Les Cahiers du Musée national d’art moderne. Hiver 2023/2024 No 166. 152 p.

L’École de français langue étrangère (Faculté des lettres) constitue le cadre de cet ouvrage collectif. L’apprentissage de notre langue représente une «aventure» pour les apprenants non francophones qui y étudient. Par exemple, la linguiste Stéphanie Pahud s’intéresse aux accents. Est-ce qu’il faut n’en posséder aucun pour bien parler le français, comme le souhaitent certains étudiants? La chercheuse détaille certaines expériences qu’elle a menées à ce sujet en classe, en tant qu’enseignante. /DS

Notice sur le site Labelettres (Faculté des lettres)

FLE : français langue en expérience(s). Éd. par Stéphanie Pahud et Magali Cécile Bertrand. Études de lettres 323 (2024), 326 p.

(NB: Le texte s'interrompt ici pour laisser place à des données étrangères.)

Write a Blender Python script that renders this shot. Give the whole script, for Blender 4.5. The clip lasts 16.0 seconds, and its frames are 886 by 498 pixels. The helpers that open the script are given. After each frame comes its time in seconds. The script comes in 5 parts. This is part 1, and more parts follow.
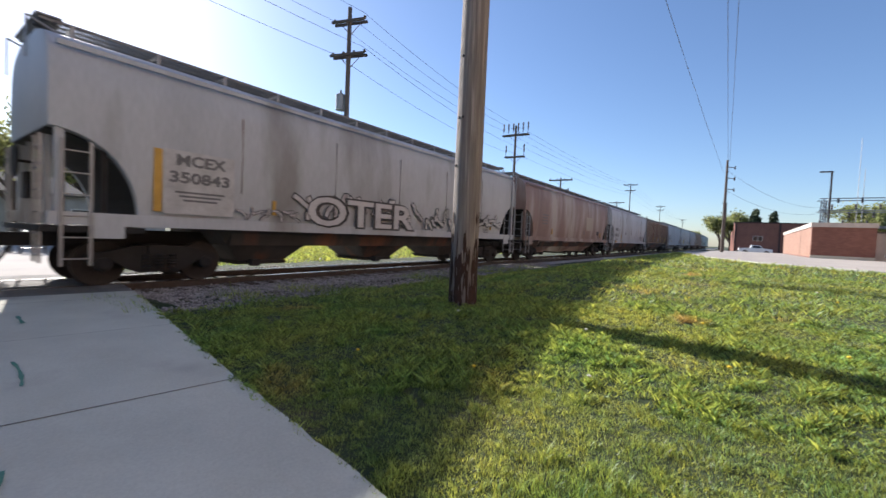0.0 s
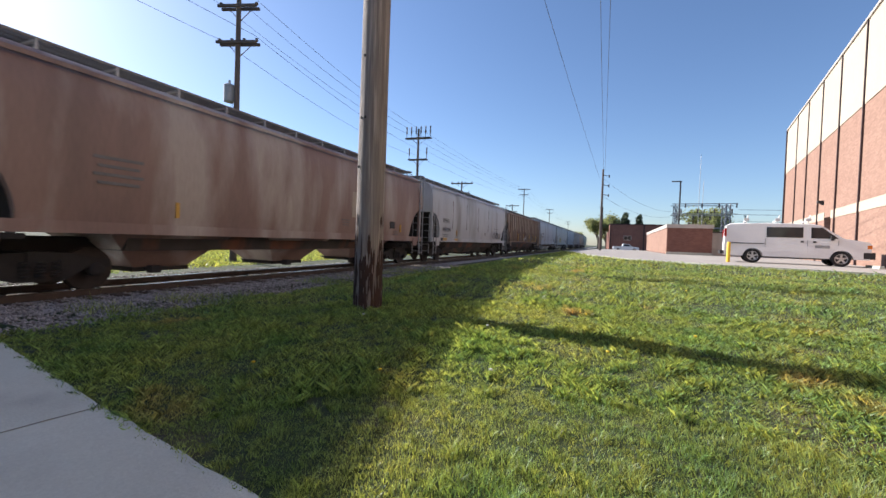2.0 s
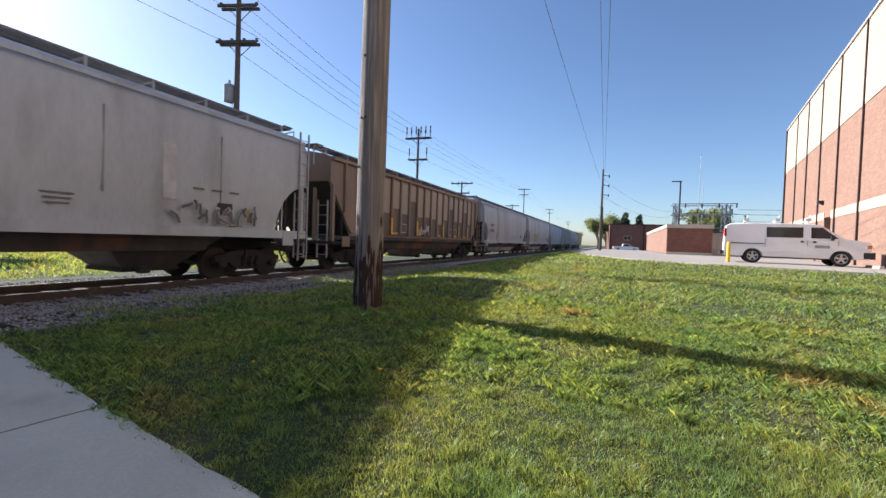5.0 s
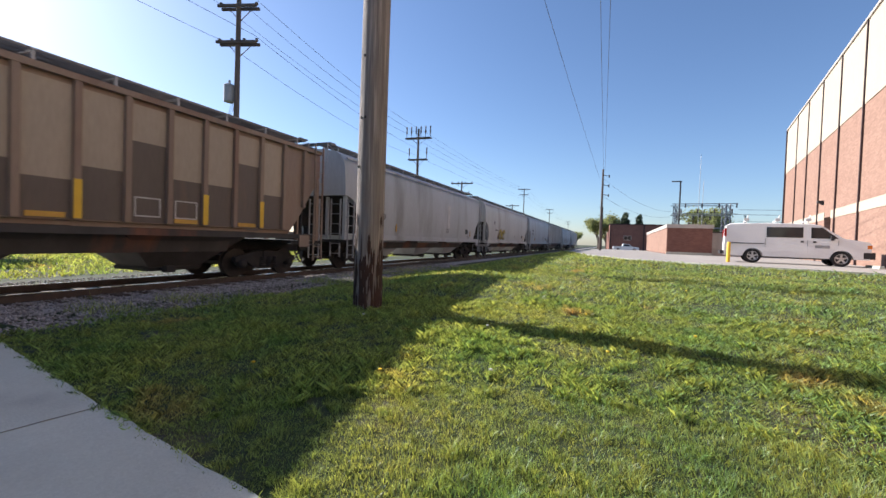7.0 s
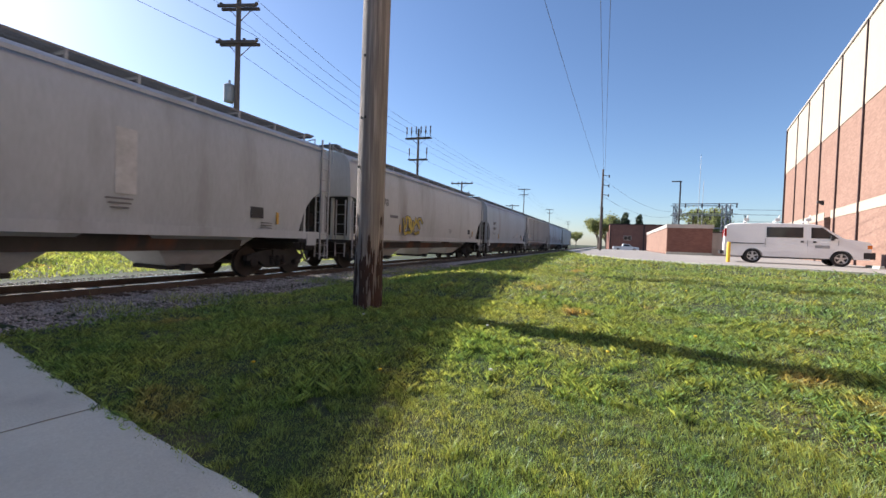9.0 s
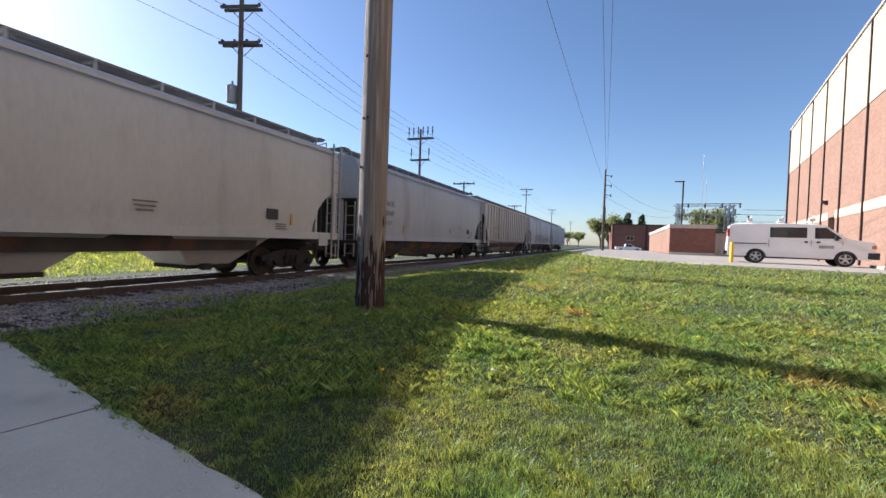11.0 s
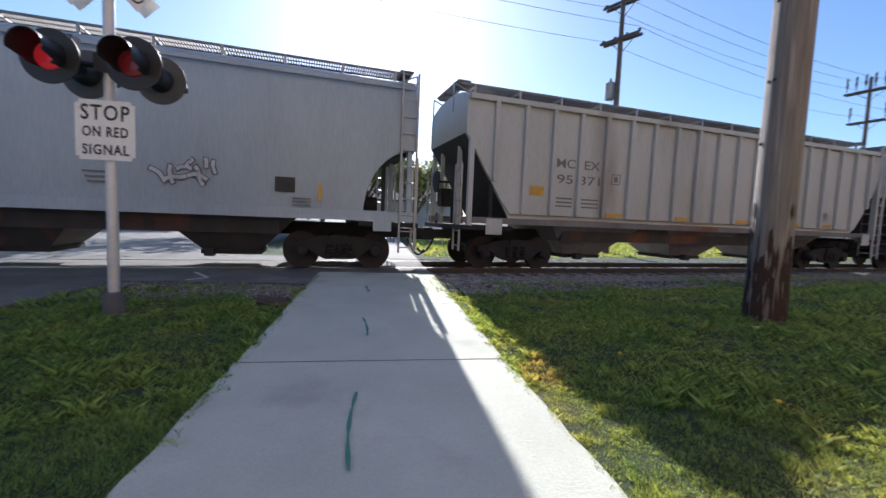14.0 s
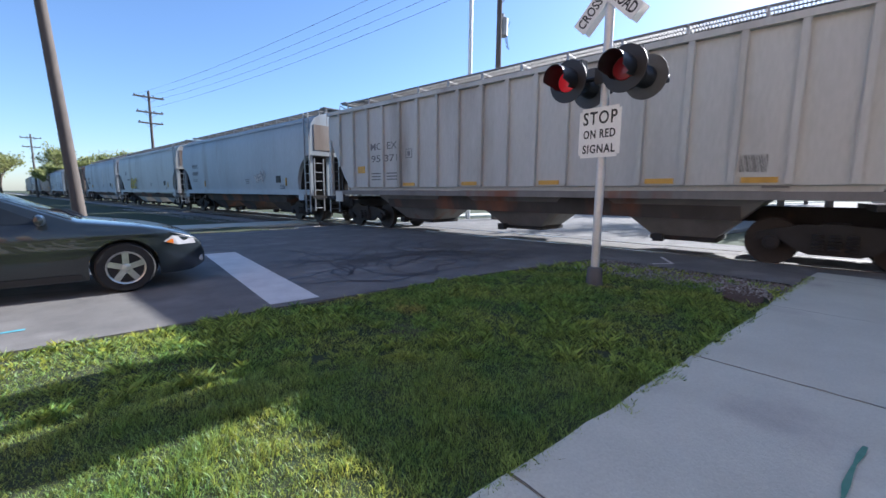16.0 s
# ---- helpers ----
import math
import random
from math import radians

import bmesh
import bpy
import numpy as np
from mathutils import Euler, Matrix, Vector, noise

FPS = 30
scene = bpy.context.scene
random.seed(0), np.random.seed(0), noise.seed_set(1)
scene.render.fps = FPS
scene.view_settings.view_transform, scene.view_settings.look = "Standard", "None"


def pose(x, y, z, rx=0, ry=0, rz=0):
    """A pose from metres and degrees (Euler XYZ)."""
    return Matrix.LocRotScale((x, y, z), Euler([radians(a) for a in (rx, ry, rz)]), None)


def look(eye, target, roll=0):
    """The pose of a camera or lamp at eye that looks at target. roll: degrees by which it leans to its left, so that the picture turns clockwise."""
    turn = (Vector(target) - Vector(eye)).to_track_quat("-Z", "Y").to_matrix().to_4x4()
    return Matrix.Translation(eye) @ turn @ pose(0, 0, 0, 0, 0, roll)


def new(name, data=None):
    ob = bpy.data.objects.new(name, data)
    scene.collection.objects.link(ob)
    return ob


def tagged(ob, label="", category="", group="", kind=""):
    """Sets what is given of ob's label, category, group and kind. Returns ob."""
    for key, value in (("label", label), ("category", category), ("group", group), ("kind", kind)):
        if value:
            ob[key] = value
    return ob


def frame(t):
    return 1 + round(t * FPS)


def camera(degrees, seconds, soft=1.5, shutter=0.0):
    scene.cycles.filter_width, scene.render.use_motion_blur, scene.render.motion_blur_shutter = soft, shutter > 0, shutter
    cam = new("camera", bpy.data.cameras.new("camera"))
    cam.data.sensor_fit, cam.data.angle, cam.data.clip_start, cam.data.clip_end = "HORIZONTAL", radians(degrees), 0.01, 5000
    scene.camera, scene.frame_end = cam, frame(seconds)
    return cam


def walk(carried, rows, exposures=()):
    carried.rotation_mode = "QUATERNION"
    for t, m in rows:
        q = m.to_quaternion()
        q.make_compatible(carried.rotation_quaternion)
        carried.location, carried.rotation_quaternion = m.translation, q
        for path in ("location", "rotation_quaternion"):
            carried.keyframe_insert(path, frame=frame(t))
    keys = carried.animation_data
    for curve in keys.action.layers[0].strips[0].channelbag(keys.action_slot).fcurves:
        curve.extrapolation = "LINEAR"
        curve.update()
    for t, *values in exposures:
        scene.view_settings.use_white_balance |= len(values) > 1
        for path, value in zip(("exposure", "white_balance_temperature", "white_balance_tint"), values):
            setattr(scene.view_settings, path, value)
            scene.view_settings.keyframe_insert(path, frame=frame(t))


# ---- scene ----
cam = camera(94.7, 16.0, soft=1.5, shutter=0.15)
# seconds, yaw, pitch, roll
PATH = [
    (0.0, 32.63, -2.09, -2.5), (0.5, 23.59, -1.52, -2.26), (1.0, 20.22, -1.35, -2.05), (1.5, 19.44, -1.3, -2.01),
    (2.0, 19.3, -1.31, -2.01), (4.0, 19.3, -1.31, -2.01), (6.5, 19.3, -1.31, -2.01), (9.0, 19.3, -1.31, -2.01),
    (11.5, 19.88, -1.26, -1.99), (12.0, 21.93, -1.46, -2.18), (12.5, 26.72, -1.73, -2.25), (13.0, 35.8, -2.28, -2.47),
    (13.5, 49.58, -3.32, -2.94), (14.0, 68.4, -4.27, -2.37), (14.5, 87.9, -5.74, -2.13), (15.0, 106.71, -6.9, -1.73),
    (15.5, 120.52, -7.55, -1.01), (16.0, 128.07, -7.78, -0.45)]
EYE = (0.0, 0.0, 1.4)
walk(cam, [(t, pose(*EYE, 90 + p, r, y)) for t, y, p, r in PATH], exposures=[(0.0, 1.06, 6200, 15), (1.0, 0.99, 6200, 15), (12.5, 0.99, 6150, 15), (14.0, 1.04, 5800, 14), (14.5, 1.12, 5500, 14), (15.0, 1.24, 5550, 14), (16.0, 1.36, 5650, 14)])

# ---- light ----
SUN_AZ, SUN_EL = 77.0, 28.6
world = bpy.data.worlds.new("world")
scene.world = world
world.use_nodes = True
wn = world.node_tree
sky = wn.nodes.new("ShaderNodeTexSky")
sky.sky_type, sky.sun_disc = "NISHITA", False
sky.sun_elevation, sky.sun_rotation = radians(SUN_EL), radians(-SUN_AZ)
sky.air_density, sky.dust_density, sky.ozone_density = 1.0, 0.5, 4.0
wn.links.new(sky.outputs[0], wn.nodes["Background"].inputs[0])
wn.nodes["Background"].inputs[1].default_value = 0.082
sun_dir = Vector((-math.sin(radians(SUN_AZ)) * math.cos(radians(SUN_EL)), math.cos(radians(SUN_AZ)) * math.cos(radians(SUN_EL)), math.sin(radians(SUN_EL))))
sun = new("sun", bpy.data.lights.new("sun", "SUN"))
sun.data.energy, sun.data.angle, sun.data.color = 5.0, radians(0.5), (1.0, 0.93, 0.82)
sun.matrix_basis = look(sun_dir * 100, (0, 0, 0))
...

Christine de Pizan a grandi et vécu dans les milieux du pouvoir. Née en 1365 à Venise, elle part très vite rejoindre son père appelé en France comme médecin et astrologue de Charles V. Elle s’y marie à 15 ans, mais connaît ensuite une succession de malheurs et de déboires financiers. Poétesse et philosophe, elle devient aussi une éditrice fort active. Moins connus que La Cité des dames, les cinq textes réunis dans ce volume sont des œuvres de jeunesse, «des discours sur l’amour autant que des écritures de soi». Ils ont été édités et traduits par Sarah Delale et Lucien Dugaz. /MD

Écrire d’amour. Parler de soi. Par Christine de Pizan. Le Livre de poche (2024), 780 p.